Awalnya, orang Papua melakukan barapen sebagai ungkapan syukur kepada Pemberi kehidupan, kesuburan tanah, dan hasil tangkapan laut yang melimpah. Upacara bakar baru juga dilangsungkan saat warga hendak membuka lahan, membangun rumah, hajatan atau ketika menyambut tamu.

Ratusan tahun lalu, ucapnya, rasa syukur itu dilambungkan kepada roh nenek moyang yang dipercaya mengerjakan segala sesuatu. Setelah orang asli Papua memeluk agama, barapen dilakukan sebagai wujud terima kasih kepada Tuhan Yang Maha Kuasa.

"Dari sisi religius khususnya dalam kepercayaan Kristen, istilah barapen akhirnya disebut juga sebagai bara api penuai," kata George Mentansan kepada TribunPapuaBarat.com di Manokwari, Kamis (13/10/2022).

Seiring penyebaran agama yang tumbuh subur di Tanah Papua, ucapnya, pada akhirnya barapen disandingkan dalam momen besar keagamaan. George Mentansan menyebut, kini cara memasak unik khas orang Papua itu sering dilakukan saat peletakan batu pertama pembangunan gereja atau saat bulan puasa bagi umat Muslim.

Selain itu, sekarang tradisi barapen juga digelar masyarakat untuk kepentingan pemerintah. Di antaranya untuk memeriahkan dan mengucap syukur saat hari ulang tahun pemerintahan.

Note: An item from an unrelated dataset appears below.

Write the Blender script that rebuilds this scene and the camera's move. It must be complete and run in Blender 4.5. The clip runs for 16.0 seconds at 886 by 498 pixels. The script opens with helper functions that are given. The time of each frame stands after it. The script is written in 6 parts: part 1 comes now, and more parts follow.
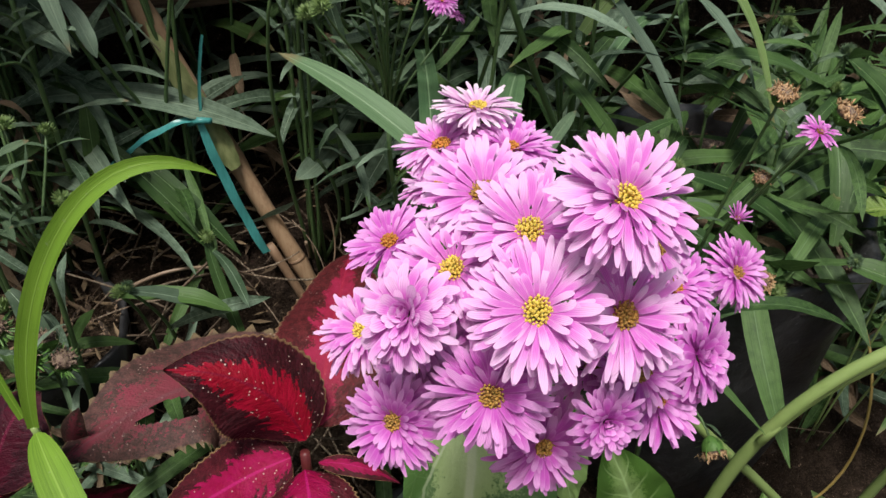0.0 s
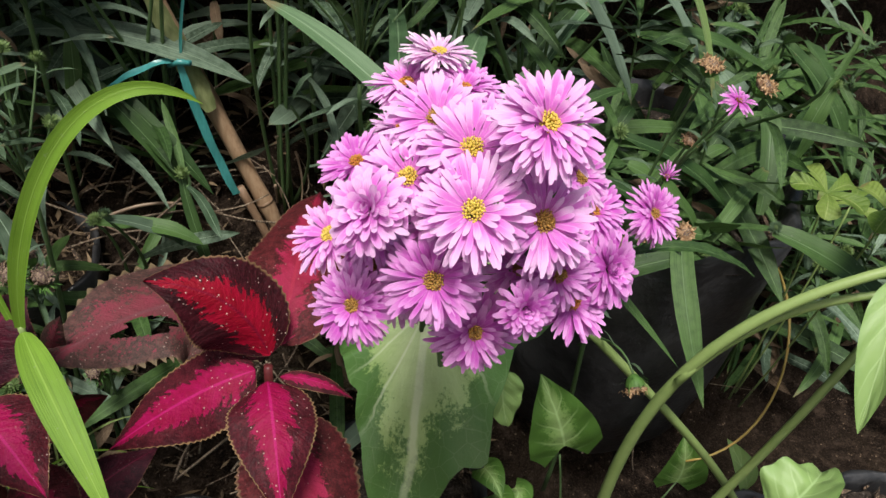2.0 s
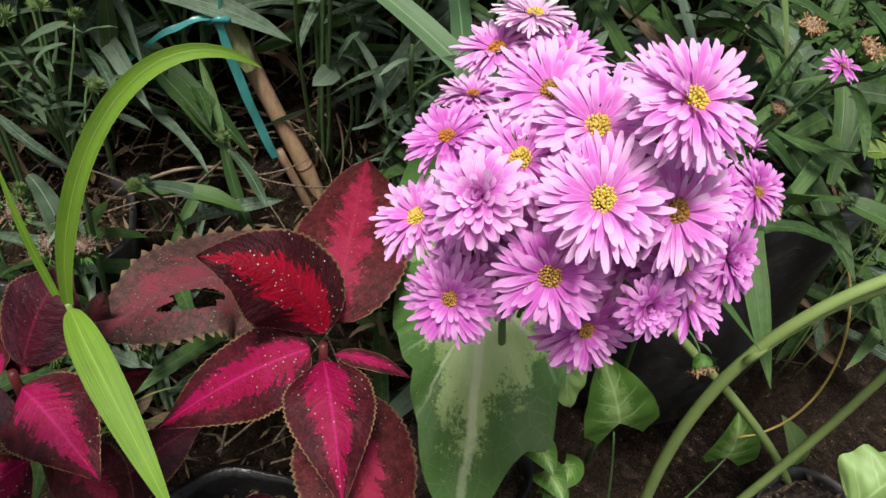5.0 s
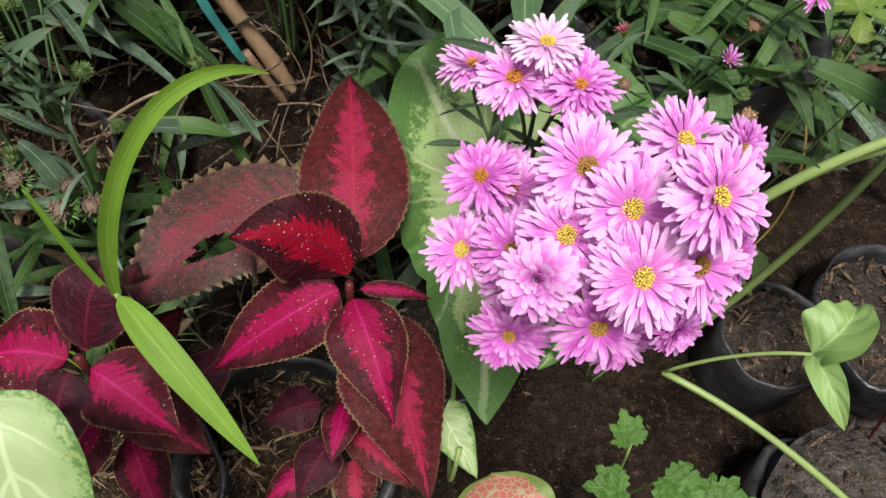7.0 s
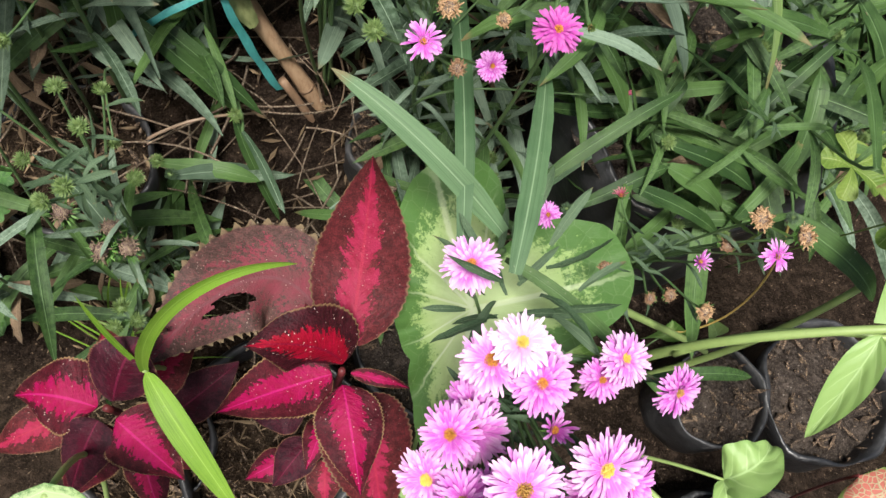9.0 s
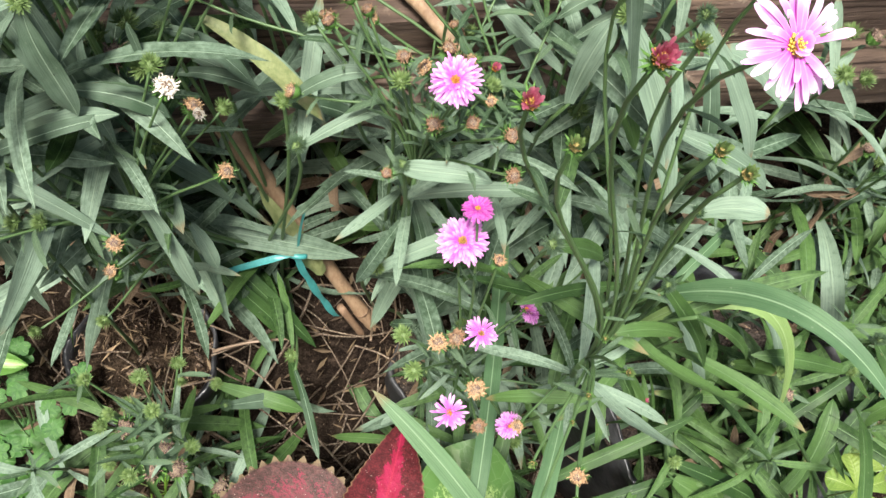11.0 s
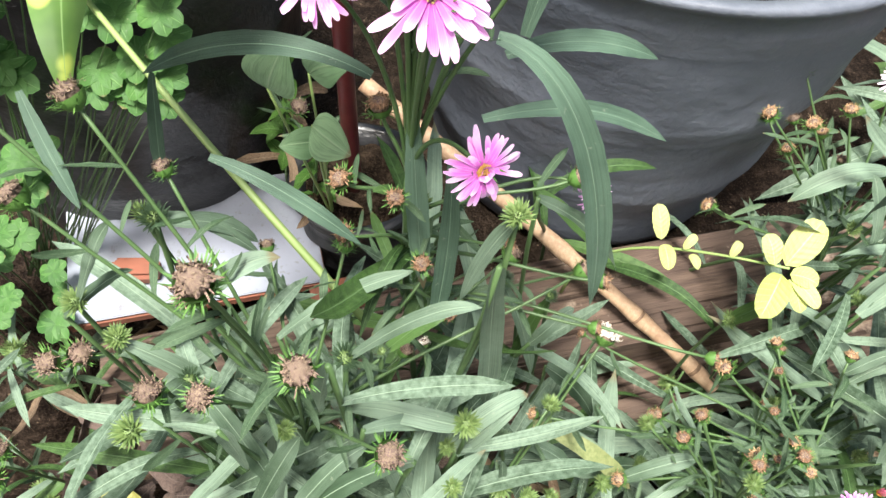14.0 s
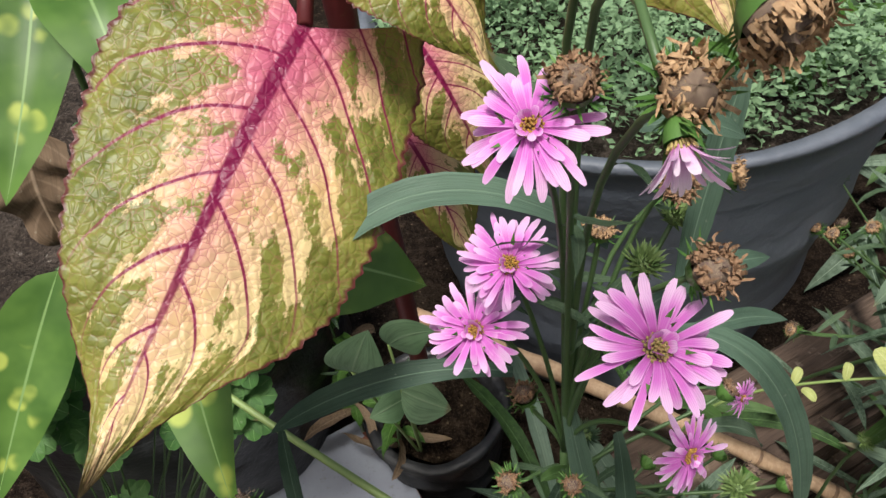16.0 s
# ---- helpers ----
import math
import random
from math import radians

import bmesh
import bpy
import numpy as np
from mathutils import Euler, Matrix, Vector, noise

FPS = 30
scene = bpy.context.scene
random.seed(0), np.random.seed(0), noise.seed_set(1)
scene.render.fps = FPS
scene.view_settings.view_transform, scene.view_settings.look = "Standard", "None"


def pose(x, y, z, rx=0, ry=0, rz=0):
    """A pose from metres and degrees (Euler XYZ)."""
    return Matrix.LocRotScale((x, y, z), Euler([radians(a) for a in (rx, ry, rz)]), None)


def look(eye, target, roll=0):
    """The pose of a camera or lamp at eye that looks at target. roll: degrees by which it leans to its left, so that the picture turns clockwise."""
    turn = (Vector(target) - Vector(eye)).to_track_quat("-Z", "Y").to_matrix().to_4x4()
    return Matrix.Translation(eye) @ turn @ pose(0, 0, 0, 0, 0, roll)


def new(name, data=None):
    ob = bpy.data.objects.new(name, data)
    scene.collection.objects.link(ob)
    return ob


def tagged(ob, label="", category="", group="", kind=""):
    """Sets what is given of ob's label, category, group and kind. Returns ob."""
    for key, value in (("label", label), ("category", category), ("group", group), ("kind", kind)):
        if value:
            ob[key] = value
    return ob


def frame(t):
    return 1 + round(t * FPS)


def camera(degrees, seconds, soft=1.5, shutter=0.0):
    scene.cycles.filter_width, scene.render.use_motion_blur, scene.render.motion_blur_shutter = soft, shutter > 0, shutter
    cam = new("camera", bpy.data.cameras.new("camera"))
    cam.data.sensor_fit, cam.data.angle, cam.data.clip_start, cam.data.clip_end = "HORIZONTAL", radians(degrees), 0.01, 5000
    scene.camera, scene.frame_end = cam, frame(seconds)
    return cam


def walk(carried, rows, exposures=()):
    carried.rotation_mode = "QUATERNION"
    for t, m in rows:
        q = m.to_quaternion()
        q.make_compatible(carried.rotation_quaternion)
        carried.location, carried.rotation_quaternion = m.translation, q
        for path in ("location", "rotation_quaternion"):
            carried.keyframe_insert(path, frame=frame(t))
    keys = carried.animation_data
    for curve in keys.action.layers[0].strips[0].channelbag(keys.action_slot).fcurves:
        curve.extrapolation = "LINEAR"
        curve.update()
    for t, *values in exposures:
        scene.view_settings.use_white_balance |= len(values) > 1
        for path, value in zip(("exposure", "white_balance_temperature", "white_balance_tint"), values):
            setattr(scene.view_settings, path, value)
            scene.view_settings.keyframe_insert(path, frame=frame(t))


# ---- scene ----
cam = camera(59.17, 16.0)
PATH = [
    (0, (0.0022, 0.0356, 0.8613), (0.0026, 0.4098, 0.5296), 3.27),
    (0.5, (-0.0147, 0.0191, 0.8655), (-0.0020, 0.3850, 0.5250), 5.41),
    (1, (-0.0135, 0.0007, 0.8725), (0.0003, 0.3583, 0.5233), 6.70),
    (1.5, (0.0036, -0.0113, 0.8801), (0.0270, 0.3502, 0.5355), 8.25),
    (2, (0.0065, -0.0175, 0.8798), (0.0322, 0.3458, 0.5371), 9.20),
    (2.5, (0.0027, -0.0194, 0.8756), (0.0262, 0.3407, 0.5295), 9.55),
    (3, (-0.0026, -0.0182, 0.8724), (0.0162, 0.3365, 0.5205), 9.50),
    (3.5, (-0.0067, -0.0144, 0.8681), (0.0132, 0.3353, 0.5113), 10.17),
    (4, (-0.0130, -0.0057, 0.8644), (0.0059, 0.3368, 0.5007), 9.82),
    (4.5, (-0.0136, 0.0036, 0.8631), (0.0080, 0.3457, 0.4992), 9.61),
    (5, (-0.0256, 0.0110, 0.8628), (-0.0063, 0.3541, 0.4997), 9.07),
    (7.5, (-0.0836, 0.1023, 1.0046), (-0.0091, 0.2944, 0.5490), 14.68),
    (8, (-0.0944, 0.1406, 1.0611), (-0.0016, 0.3068, 0.5988), 20.70),
    (8.5, (-0.1048, 0.1762, 1.0920), (-0.0245, 0.3325, 0.6239), 21.21),
    (9, (-0.0855, 0.2227, 1.1016), (-0.0247, 0.3720, 0.6283), 28.12),
    (9.5, (-0.0940, 0.2876, 1.1594), (-0.0400, 0.4463, 0.6884), 28.77),
    (9.7, (-0.0934, 0.3053, 1.1705), (-0.0426, 0.4666, 0.6999), 27.74),
    (11.8, (-0.1525, 0.3913, 1.2703), (-0.1530, 0.5927, 0.8127), 19.66),
    (12, (-0.1699, 0.3889, 1.2789), (-0.1727, 0.5929, 0.8224), 19.67),
    (12.5, (-0.2294, 0.4124, 1.3049), (-0.2339, 0.6337, 0.8566), 16.71),
    (13, (-0.2918, 0.4410, 1.3064), (-0.2945, 0.6769, 0.8655), 14.22),
    (13.5, (-0.3270, 0.4619, 1.3114), (-0.3300, 0.7082, 0.8763), 11.49),
    (14, (-0.3561, 0.4673, 1.3218), (-0.3652, 0.7310, 0.8971), 8.26),
    (14.5, (-0.3869, 0.4856, 1.3344), (-0.3896, 0.7770, 0.9282), 5.19),
    (15, (-0.4129, 0.5034, 1.3392), (-0.4163, 0.8124, 0.9461), 0.01),
    (15.5, (-0.4245, 0.5152, 1.3464), (-0.4384, 0.8389, 0.9656), -7.16),
    (16, (-0.4224, 0.5237, 1.3503), (-0.4285, 0.8596, 0.9800), -8.84),
]
walk(cam, [(t, look(eye, target, roll)) for t, eye, target, roll in PATH],
     [(0, 0.35), (3, 0.5), (5, 0.45), (7.5, 0.5), (8.5, 0.65), (9.5, 1.20), (11.8, 1.48), (13, 1.55), (14, 1.74), (14.8, 1.22), (15.5, 0.68), (16, 0.5)])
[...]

Menurut George Mentansan, barapen versi sekarang juga mengalami perubahan dari sisi menu makanan.

 

Jika dulu menu yang dimasak hanya ikan dan daging babi, sekarang bisa daging ayam dan sapi.

"Karena memang dulu masyarakat melaut dan berburu. Makanya yang sering dipakai juga babi hutan," kata lelaki keturunan Raja Ampat itu.

Ia berujar, variasi menu daging itu bukan hanya karena karena kelimpahan bahan bakunya. Itu juga sebagai sebuah wujud toleransi bagi sesama pemeluk agama yang tidak mengonsumsi daging babi.

"Lagi-lagi kita lihat peran agama terlibat dalam tradisi barapen ini," ujar George Mentansan.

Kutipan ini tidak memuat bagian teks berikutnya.